Ya en Gijón, Nacho Vegas es Nachín, tal y como le llaman sus amigos. A Nachín le cuesta mirar a los ojos cuando habla, signo de una profunda timidez. De hecho, se disculpa por ello. Es curioso cuando en sus canciones destapa tanta alma o muestra una voz política tan guerrera. No parece un tímido quien está detrás de un disco como Mundos inmóviles derrumbándose. “La realidad nos ha mostrado lo frágil que es nuestro mundo. El problema es que hemos salido con un mundo más feo, más hostil y más cínico. Tenemos que reconstruirlo”, reflexiona a última hora del día, sentado en el Café Trisquel, en el centro de Gijón. ¿Y cómo está el mundo de Nacho Vegas? “En proceso de reconstrucción”, dice con media sonrisa, y recupera una idea que ha usado para referirse también a las otras patas de su vida, como la política y la música: “Hay que poner en valor una ética sólida de los cuidados”.
Al despedirse, se lía un cigarro y se pierde por las calles de Gijón, camino de ese metro cuadrado en el que reconoció que, a veces, teme “caer en el olvido”. Escuchando su cancionero, parece que Nacho Vegas, Nachín, está condenado a habitar la soledad. Como en el mito de Sísifo empujando la roca, este músico de caminar lento y ojos claros transporta su propio peso.
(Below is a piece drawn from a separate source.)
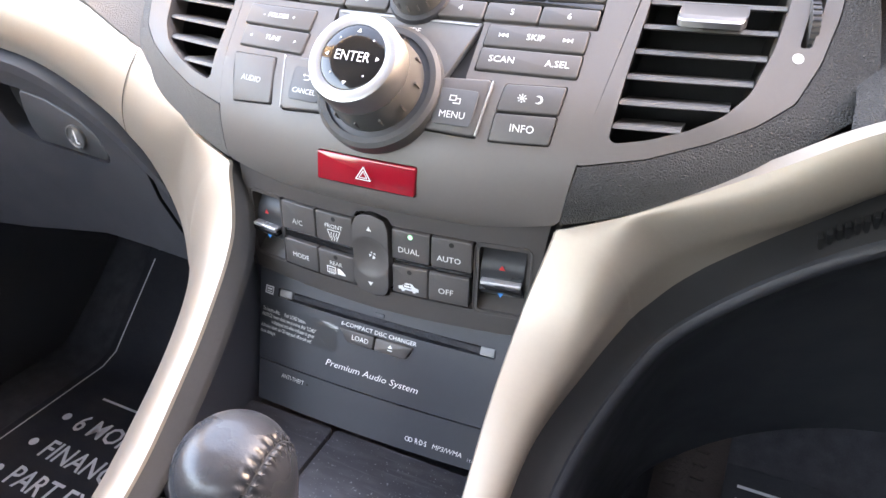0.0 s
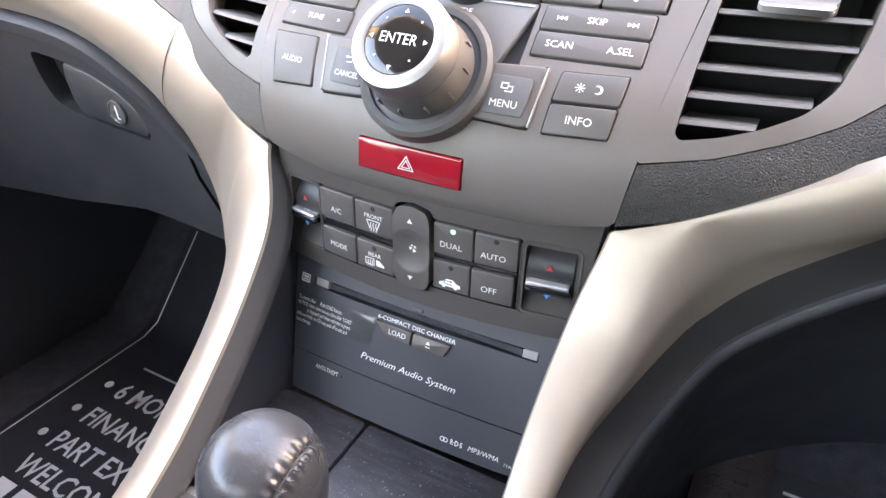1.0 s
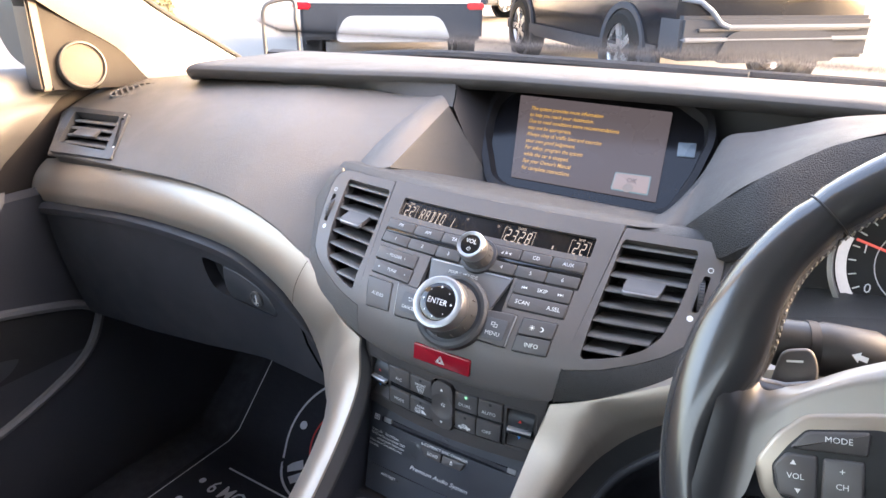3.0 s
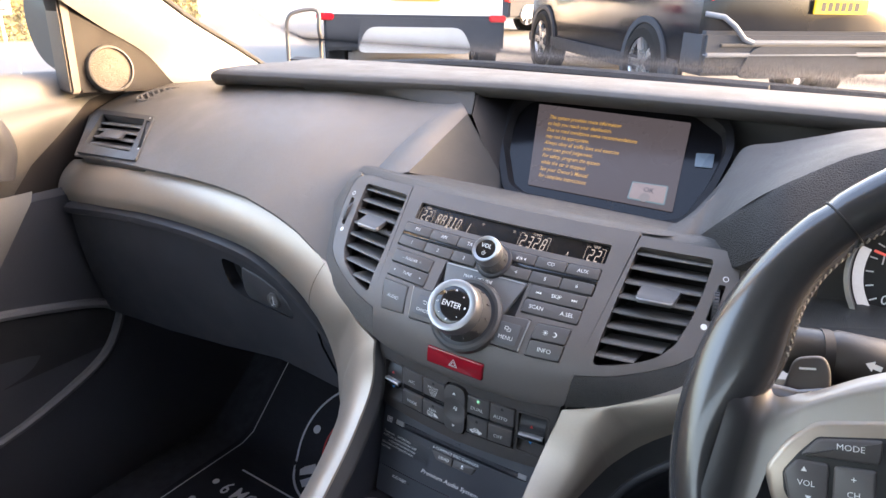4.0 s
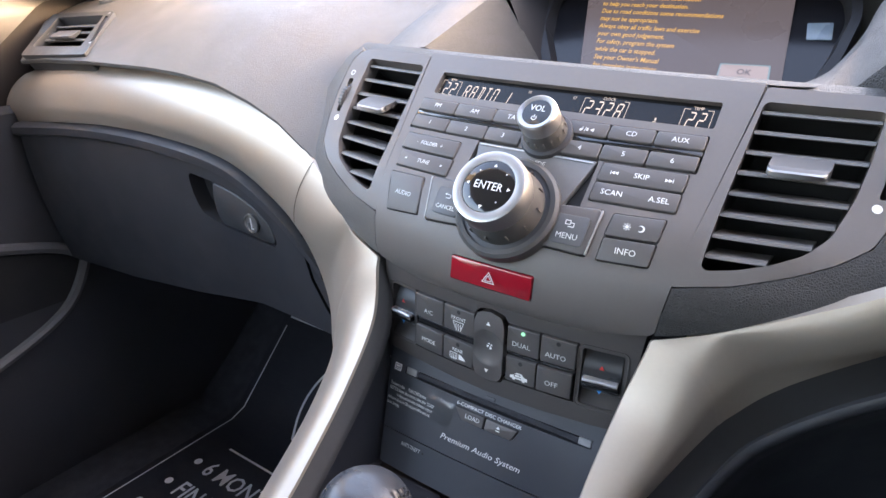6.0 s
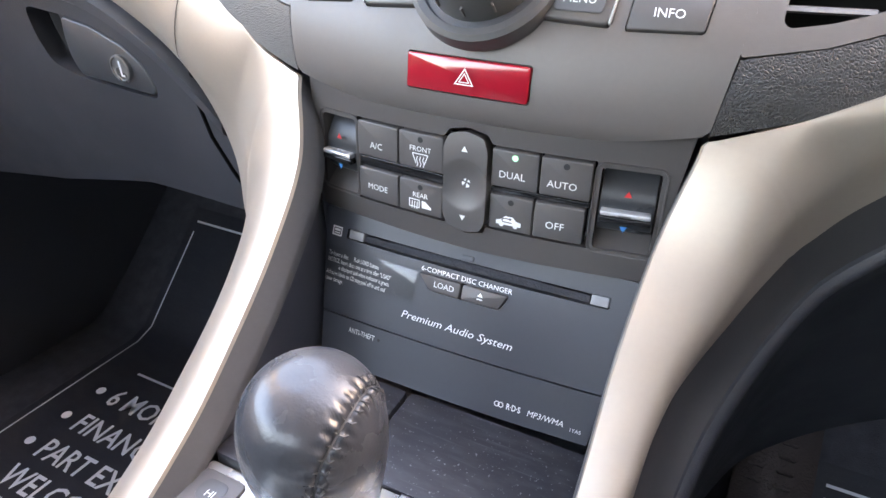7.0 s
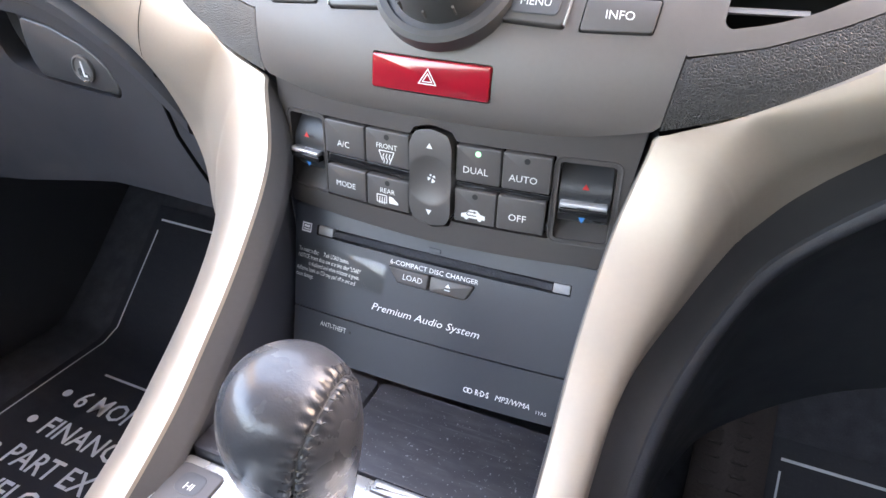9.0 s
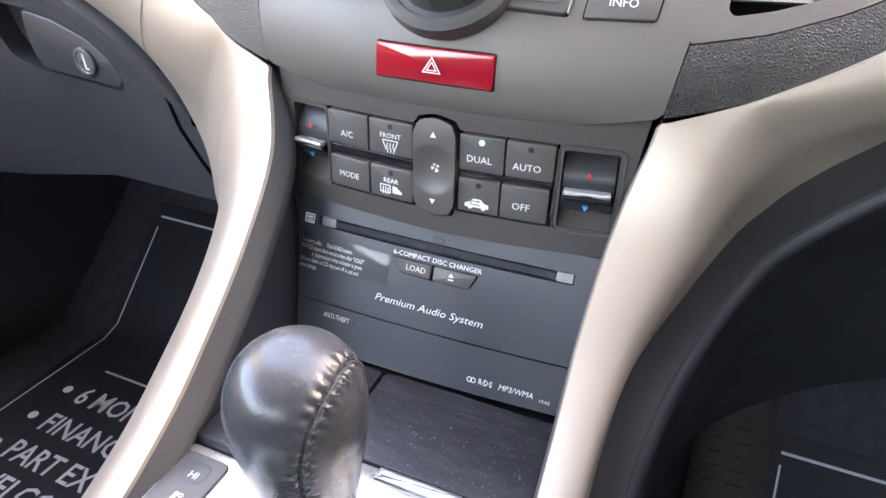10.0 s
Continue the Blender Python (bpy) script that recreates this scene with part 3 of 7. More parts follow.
# the pad runs on over the vent to a crease, from which a flank falls to the shelf
def crease(s):
    return Vector((-0.148 - 0.007 * s, 0.133 + 0.129 * s, 0.8695 + 0.0425 * s))


bm = bmesh.new()
rows = []
for j in range(21):
    s = j / 20
    u = 0.27 + 0.73 * s
    a, c = pad_point(-0.200 + 0.02 * u, u), crease(s)
    rows.append([a.lerp(c, k / 6) + Vector((0, 0, 0.004 * math.sin(math.pi * k / 6))) for k in range(7)])
skin(bm, rows)
part("pad_bridge", bm, PAD, dash)
# the flank turns from the light; the darker skin paints that shade
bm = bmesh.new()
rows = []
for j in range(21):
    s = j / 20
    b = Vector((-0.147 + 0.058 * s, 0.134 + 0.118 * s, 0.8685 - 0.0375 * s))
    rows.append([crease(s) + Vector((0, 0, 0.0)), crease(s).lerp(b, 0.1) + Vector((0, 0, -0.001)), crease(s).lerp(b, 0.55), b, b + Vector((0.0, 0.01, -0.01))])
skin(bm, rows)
part("screen_flank", bm, LEATHER_SKIN, dash, "flank beside the screen, its shade painted with dark skin")

# shelf between the stack and the screen
bm = bmesh.new()
skin(bm, [[(x, y + bow * x * x, z) for x in np.linspace(-0.20, 0.20, 15)] for y, z, bow in ((0.094, 0.8665, 0.45), (0.105, 0.8705, 0.4), (0.16, 0.862, 0), (0.25, 0.832, 0), (0.30, 0.822, 0))])
part("shelf", bm, LEATHER_SKIN, dash)

# deck under the windscreen: a crowned slab with a rolled rear lip that overhangs the pad and the screen
bm = bmesh.new()
rows = []
for x in [-0.572, -0.568, -0.56, *np.linspace(-0.545, 0.74, 60)]:
    e, t = edge_y(x) + 0.02 * max(-x - 0.55, 0) / 0.022, deck_top(x)
    rows.append([(x, 0.40, t - 0.03), (x, e + 0.07, t - 0.022), (x, e + 0.018, t - 0.019), (x, e + 0.008, t - 0.0165), (x, e + 0.001, t - 0.008), (x, e + 0.001, t - 0.004), (x, e + 0.005, t), (x, e + 0.014, t + 0.002), (x, e + 0.05, t + 0.003), (x, 0.42, t + 0.001), (x, 0.47, t - 0.014), (x, 0.66, t - 0.07)])
skin(bm, rows, caps=True)
part("deck", bm, DECK, dash, "pale sunlit upper deck with rolled edge")
# the brow that drops from the deck's edge to the crest beside the screen
bm = bmesh.new()
rows = []
for x in np.linspace(-0.40, -0.150, 26):
    e, t, k = edge_y(x), deck_top(x), ease((x + 0.40) / 0.245)
    foot = Vector((x, e + 0.010 + (0.262 - e - 0.010) * k, float(np.interp(x, (-0.40, -0.33, -0.28, -0.227, -0.194, -0.155), (0.9225, 0.9235, 0.9215, 0.918, 0.9155, 0.9115)))))
    head = Vector((x - 0.010 * k, e + 0.002, t - 0.010))
    rows.append([head + Vector((0, 0.006, 0.004)), head, head.lerp(foot, 0.5) + Vector((0, 0.0015, -0.001)), foot, foot + Vector((0, 0.006, -0.006))])
edge = rows[-1][1:4] + [crease(0.97).lerp(Vector((-0.092, 0.248, 0.832)), k) for k in (0.5, 1.0)]
skin(bm, rows)
part("brow", bm, DECK, dash, "grey brow beside the screen")
bm = bmesh.new()
skin(bm, [[v + Vector((0.0006, 0.0015, -0.001)) for v in edge], [v + Vector((0.012, 0.04, 0)) for v in edge], [v + Vector((0.03, 0.10, 0.0)) for v in edge]])
part("recess_wall", bm, RECESS, dash, "black wall of the screen recess")
# the pad runs on under the deck to the glass
bm = bmesh.new()
skin(bm, [[pad_point(x, 1.0) + Vector((0, d, h)) for x in np.linspace(-0.735, -0.18, 30)] for d, h in ((-0.002, -0.0005), (0.05, 0.0), (0.16, -0.02), (0.34, -0.06))])
part("pad_shelf", bm, PAD, dash)

# dark end of the dash beside the door
bm = bmesh.new()
rows = []
for k in np.linspace(0, 1, 21):
    p = pad_point(pad_end(k), k)
    rows.append([p, p + Vector((-0.003, 0.001, -0.004)), Vector((-0.738, p.y + 0.04 * (1 - k), p.z - 0.016)), Vector((-0.742, p.y + 0.04 * (1 - k), 0.70))])
skin(bm, rows)
skin(bm, [[(x, y, z) for y, z in ((-0.03, 0.745), (0.0, 0.80), (0.05, 0.85), (0.11, 0.885), (0.19, 0.915), (0.30, 0.915))] for x in (-0.748, -0.744)] + [[(-0.744, y, 0.70) for y in (-0.03, 0.0, 0.05, 0.11, 0.19, 0.30)]])
part("dash_end", bm, dull(material("brown_black_end", (0.030, 0.024, 0.021), 0.55, grain=0.3, grain_size=1300), 0.25), dash, "dark brown end of the dash")

# demister outlet at the passenger end, let into the pad
DEMIST = pose(-0.657, 0.196, 0.8905, 12, -9, 62)
bm = bmesh.new()
skin(bm, [[DEMIST @ Vector((r * 0.034 * math.cos(a), r * 0.016 * math.sin(a), h)) for a in np.linspace(0, math.tau, 28, False)] for r, h in ((1.06, -0.004), (1.03, 0.0022), (0.97, 0.0022), (0.95, -0.004))], close=True)
grille = part("demister_grille", bm, SLAT, dash, "oval demister outlet with slats")
bm = bmesh.new()
bm.faces.new([bm.verts.new(DEMIST @ Vector((0.033 * math.cos(a), 0.0155 * math.sin(a), 0.0004))) for a in np.linspace(0, math.tau, 28, False)])
part("well", bm, BLACK, grille)
for k in range(7):
    bm = bmesh.new()
    x = -0.0255 + 0.0085 * k
    w = 0.0145 * math.sqrt(max(1 - (x / 0.033) ** 2, 0.05))
    box(bm, (x - 0.0016, -w, 0.0008), (x + 0.0016, w, 0.0028), 0.0006, DEMIST)
    part("slat", bm, SLAT, grille)

# driver's side: leather-look skin round the vent, binnacle hood and gauges
bm = bmesh.new()
rows = []
for i in range(31):
    x = 0.205 + 0.53 * i / 30
    y0, z0 = band_top(x)
    rows.append([(x, y0 + 0.01, z0 + 0.002), (x, y0 + 0.02, z0 + 0.012), (x, 0.075, z0 + 0.02), (x, 0.14, 0.845)])
skin(bm, rows)
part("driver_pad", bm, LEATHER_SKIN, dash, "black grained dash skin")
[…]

Quizá solo sea un mito, o puede que algo real, un simple hecho más, que necesita ser reconstruido en este mundo hostil. De lejos, su silueta en la acera es la misma que en el puerto de Ortiguera cuando, frente al Cantábrico, con el oleaje manso y el eco de las gaviotas, observaba el mar. El cartel advertía del peligro de los rebases, pero siguió caminando sin compañía hasta el borde. Daba la sensación de que hubiese hecho lo mismo de haber sido un día de tormenta.